TEMPO.CO, Bandung- Pelukis kondang Jeihan Sukmantoro dimakamkan Sabtu pagi, 30 November 2019. Keluarga besar, kerabat dan sahabat mengantarkan sambil mendoakan yang terbaik bagi almarhum. Jeihan wafat di usia 81 tahun Jumat petang, 29 November 2019 di studio sekaligus galerinya di Jalan Padasuka 145 Bandung.
Seniman Tisna Sanjaya setelah pemakaman mengatakan, Jeihan merupakan milik semua orang. Lukisannya sangat unik, tiada duanya. "Karena lahir dari proses kreatif yang tekun, kuat, dan penuh perenungan," ujarnya.

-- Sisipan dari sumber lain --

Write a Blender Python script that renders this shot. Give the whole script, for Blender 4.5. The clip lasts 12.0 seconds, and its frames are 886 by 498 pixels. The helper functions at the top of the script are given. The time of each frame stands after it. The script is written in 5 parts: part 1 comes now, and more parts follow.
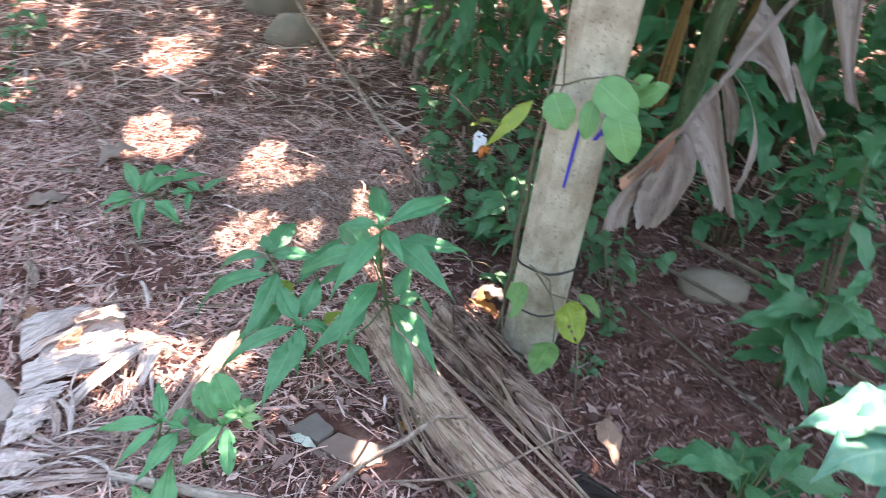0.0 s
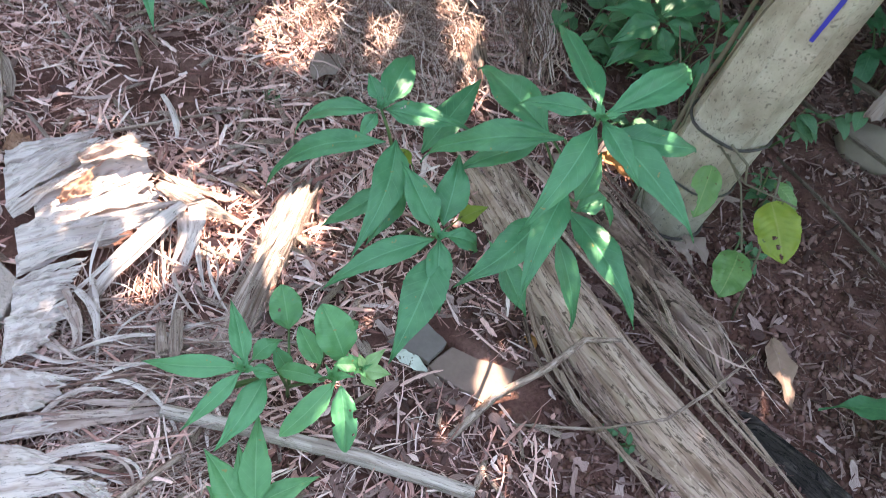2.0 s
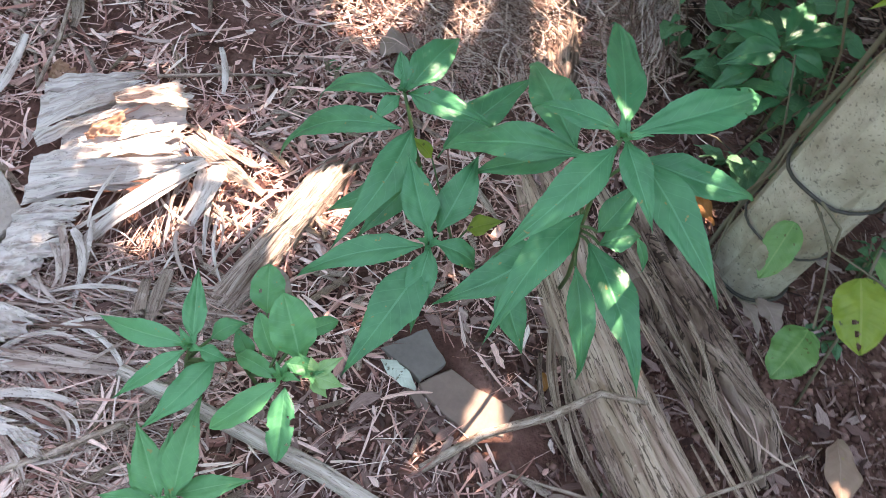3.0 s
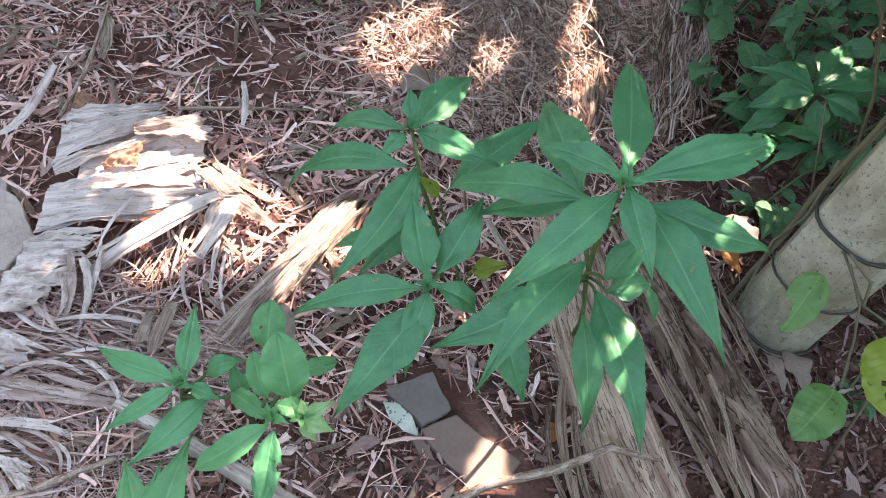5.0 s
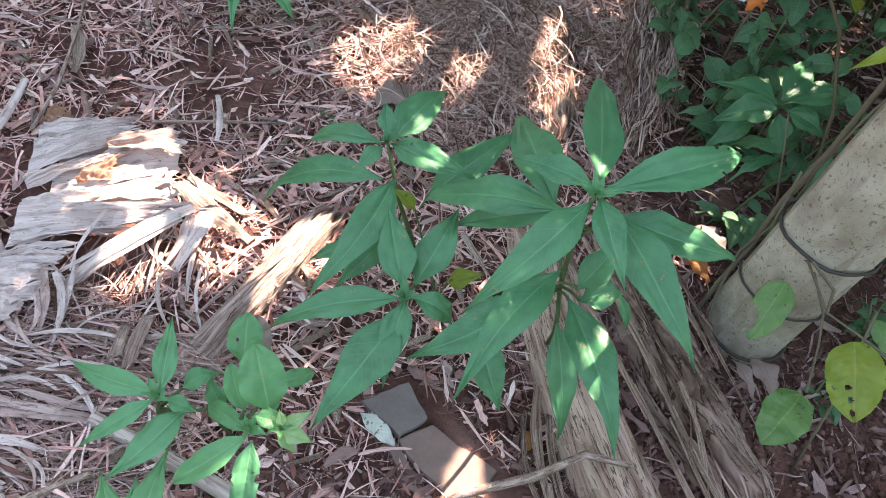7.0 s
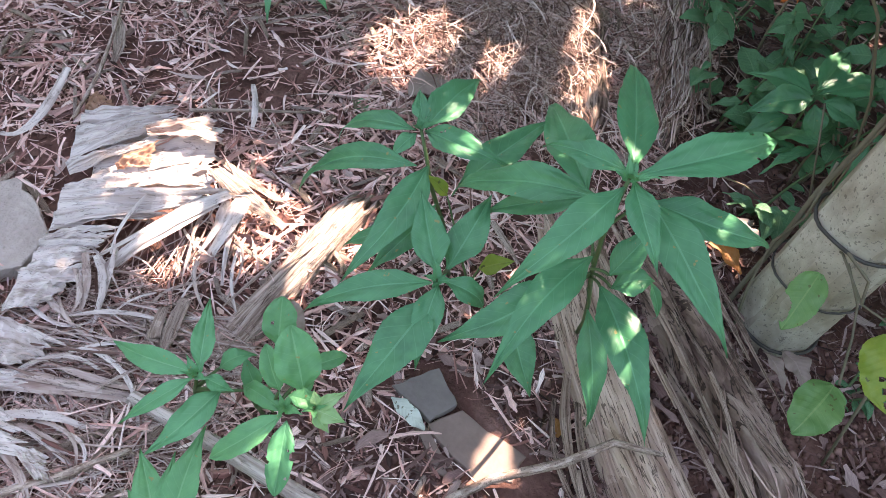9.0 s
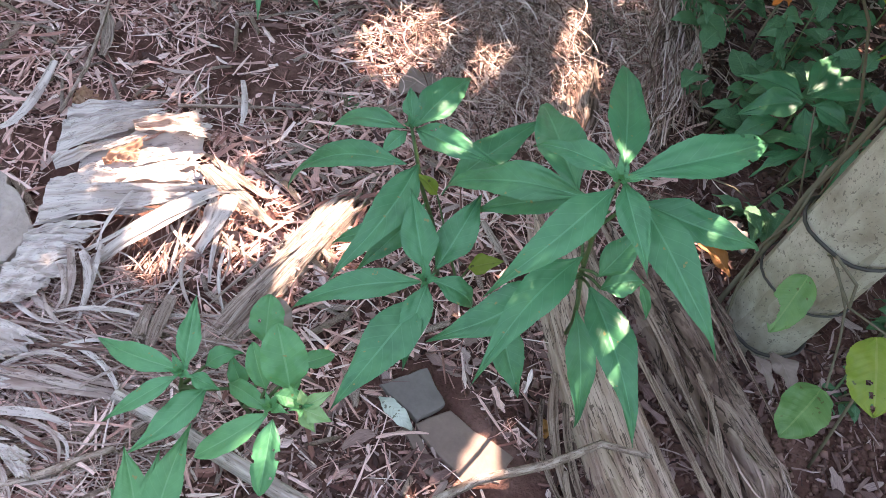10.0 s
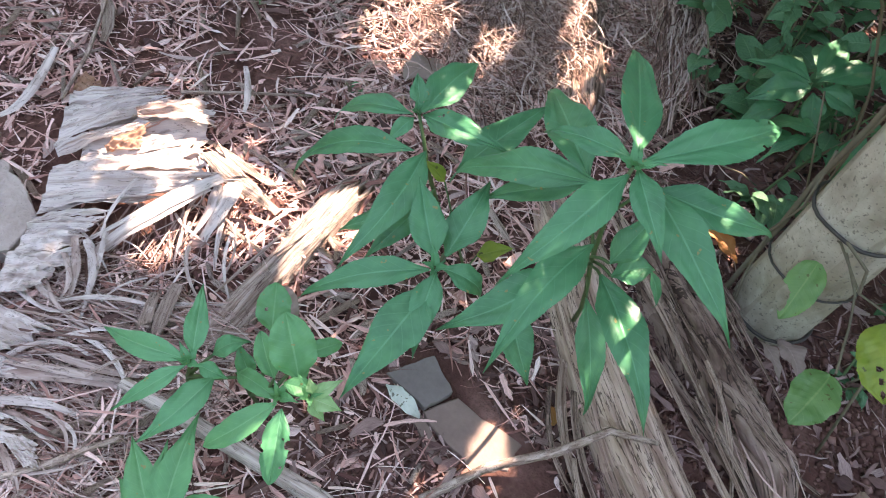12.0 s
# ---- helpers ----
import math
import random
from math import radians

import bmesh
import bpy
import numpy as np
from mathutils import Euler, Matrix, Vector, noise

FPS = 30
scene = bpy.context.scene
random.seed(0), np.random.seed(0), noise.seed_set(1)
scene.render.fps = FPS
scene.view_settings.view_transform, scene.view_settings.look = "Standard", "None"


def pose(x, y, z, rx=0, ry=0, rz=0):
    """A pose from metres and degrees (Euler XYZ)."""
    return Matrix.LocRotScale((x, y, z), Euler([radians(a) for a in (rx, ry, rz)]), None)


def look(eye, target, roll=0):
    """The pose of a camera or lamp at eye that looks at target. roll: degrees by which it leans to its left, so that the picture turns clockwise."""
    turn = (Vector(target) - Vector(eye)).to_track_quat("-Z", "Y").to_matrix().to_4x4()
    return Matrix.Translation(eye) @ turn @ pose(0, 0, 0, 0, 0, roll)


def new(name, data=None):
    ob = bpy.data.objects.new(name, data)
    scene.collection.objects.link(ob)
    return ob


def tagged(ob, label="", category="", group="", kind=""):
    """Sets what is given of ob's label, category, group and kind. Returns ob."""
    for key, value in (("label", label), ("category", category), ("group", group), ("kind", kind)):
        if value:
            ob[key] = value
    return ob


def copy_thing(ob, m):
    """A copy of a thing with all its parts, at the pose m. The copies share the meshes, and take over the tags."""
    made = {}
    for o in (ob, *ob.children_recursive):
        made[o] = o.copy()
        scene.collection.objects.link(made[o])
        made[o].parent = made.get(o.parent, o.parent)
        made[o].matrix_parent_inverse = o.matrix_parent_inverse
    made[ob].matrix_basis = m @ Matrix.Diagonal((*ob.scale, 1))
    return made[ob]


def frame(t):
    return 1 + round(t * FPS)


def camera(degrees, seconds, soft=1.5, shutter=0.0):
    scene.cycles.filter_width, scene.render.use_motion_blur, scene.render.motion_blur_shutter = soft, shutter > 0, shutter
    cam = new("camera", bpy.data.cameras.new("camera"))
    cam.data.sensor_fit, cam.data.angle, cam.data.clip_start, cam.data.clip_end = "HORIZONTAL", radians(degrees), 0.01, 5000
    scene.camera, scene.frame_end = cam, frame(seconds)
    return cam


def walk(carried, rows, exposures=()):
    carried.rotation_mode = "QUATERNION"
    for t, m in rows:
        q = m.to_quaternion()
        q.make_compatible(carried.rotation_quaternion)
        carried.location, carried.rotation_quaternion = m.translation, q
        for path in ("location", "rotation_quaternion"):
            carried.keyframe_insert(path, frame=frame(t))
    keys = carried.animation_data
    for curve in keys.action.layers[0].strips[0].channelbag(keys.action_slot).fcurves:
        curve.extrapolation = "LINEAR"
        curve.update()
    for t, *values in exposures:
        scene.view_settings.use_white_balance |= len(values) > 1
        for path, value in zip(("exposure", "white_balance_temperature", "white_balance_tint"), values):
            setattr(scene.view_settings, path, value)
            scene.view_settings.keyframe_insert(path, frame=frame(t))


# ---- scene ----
cam = camera(60.9, 12.0, soft=0.5, shutter=0.4)
PATH = [
    (0, (0.111, 0.05, 1.202), (0.076, 1.72, 0.102), 8.1),
    (0.2, (0.07, 0.074, 1.165), (0.118, 1.748, 0.072), 7.8),
    (0.5, (-0.006, 0.21, 1.151), (-0.015, 1.814, -0.043), 10.6),
    (1, (-0.053, 0.309, 1.109), (-0.166, 1.76, -0.262), 9.0),
    (1.5, (-0.202, 0.444, 1.064), (-0.152, 1.766, -0.436), 16.1),
    (2, (-0.246, 0.52, 1.026), (-0.035, 1.738, -0.546), 20.9),
    (2.5, (-0.191, 0.575, 0.981), (-0.115, 1.721, -0.656), 20.4),
    (3, (-0.096, 0.637, 0.966), (-0.2, 1.78, -0.672), 19.6),
    (3.5, (-0.068, 0.66, 0.944), (-0.272, 1.784, -0.698), 17.9),
    (3.7, (-0.076, 0.668, 0.953), (-0.282, 1.794, -0.687), 17.6),
    (5.3, (-0.06, 0.676, 0.959), (-0.304, 1.853, -0.639), 15.9),
    (5.5, (-0.07, 0.672, 0.965), (-0.281, 1.866, -0.625), 16.9),
    (6, (-0.071, 0.667, 0.966), (-0.244, 1.904, -0.596), 17.2),
    (6.5, (-0.063, 0.664, 0.97), (-0.251, 1.891, -0.599), 17.3),
    (6.7, (-0.063, 0.667, 0.966), (-0.25, 1.884, -0.61), 17.9),
    (8.3, (-0.061, 0.65, 0.964), (-0.283, 1.886, -0.592), 16.9),
    (8.5, (-0.062, 0.65, 0.964), (-0.289, 1.865, -0.608), 16.5),
    (9, (-0.063, 0.649, 0.965), (-0.311, 1.832, -0.629), 16.2),
    (9.5, (-0.064, 0.65, 0.969), (-0.308, 1.847, -0.614), 17.0),
    (10, (-0.063, 0.652, 0.961), (-0.286, 1.845, -0.629), 17.8),
    (10.5, (-0.064, 0.656, 0.959), (-0.278, 1.855, -0.627), 17.9),
    (11, (-0.066, 0.653, 0.962), (-0.28, 1.857, -0.62), 18.6),
    (11.5, (-0.065, 0.654, 0.955), (-0.23, 1.813, -0.665), 18.9),
    (12, (-0.074, 0.653, 0.954), (-0.279, 1.821, -0.656), 18.1),
]
walk(cam, [(t, look(eye, target, roll)) for t, eye, target, roll in PATH], [(0, 3.24, 8400, 18), (0.5, 3.28, 8300, 18), (1, 3.12, 8300, 16), (2.5, 3.0, 8700, 14), (3.5, 2.88, 8900, 13), (6, 2.88, 8900, 17), (8.5, 2.90, 8600, 19), (12, 2.88, 8700, 18)])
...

Sementara budayawan Saini KM mengatakan Jeihan merupakan sahabatnya. Mereka berkawan akrab karena sama-sama perantau di Bandung. Jeihan kata Saini menciptakan karyanya sendiri berdasarkan hasil rasa, tidak langsung tiba-tiba jadi. "Saya pernah dilukis Jeihan tapi hasilnya dibawa orang," ujarnya.
Sementara budayawan yang juga tetangganya yaitu Jakob Sumardjo, mengenal Jeihan pada 1974. Darmanto Jatman yang mengenalkannya di daerah Cicadas. Menurut Jakob, Jeihan orang yang keras keinginannya dan berhasil meraihnya.
Pelukis kelahiran Ampel, Boyolali 26 September 1938 itu
terkenal dengan ide mata bolong pada figur lukisannya. Sejak 1963, Jeihan mulai membuat sosok figur bermata hitam di sela lukisan wajah atau potret bergaya realis.
Mengaku ketika muda sebagai orang perfeksionis, ia akhirnya menderita karena ingin sempurna tiap kali melukis. “Ingin gambar mata supaya hidup, harus benar, hasilnya nggak pernah benar,” ujarnya kepada Tempo, Selasa, 13 Oktober 2015.
Akhirnya ia menghitamkan mata figur lukisannya. “Saat pameran (tunggal) pertama di Balai Budaya (Jakarta) 1967, di koran saya dimaki habis-habisan oleh kritikus seni, mata seperti hantu gentayangan,” kata Jeihan.
Mata hitam, menurutnya, juga terkait dengan pandangan dirinya sebagai orang Jawa. Mata merupakan sumber misteri, yang tidak pernah tahu apa yang akan terjadi nanti.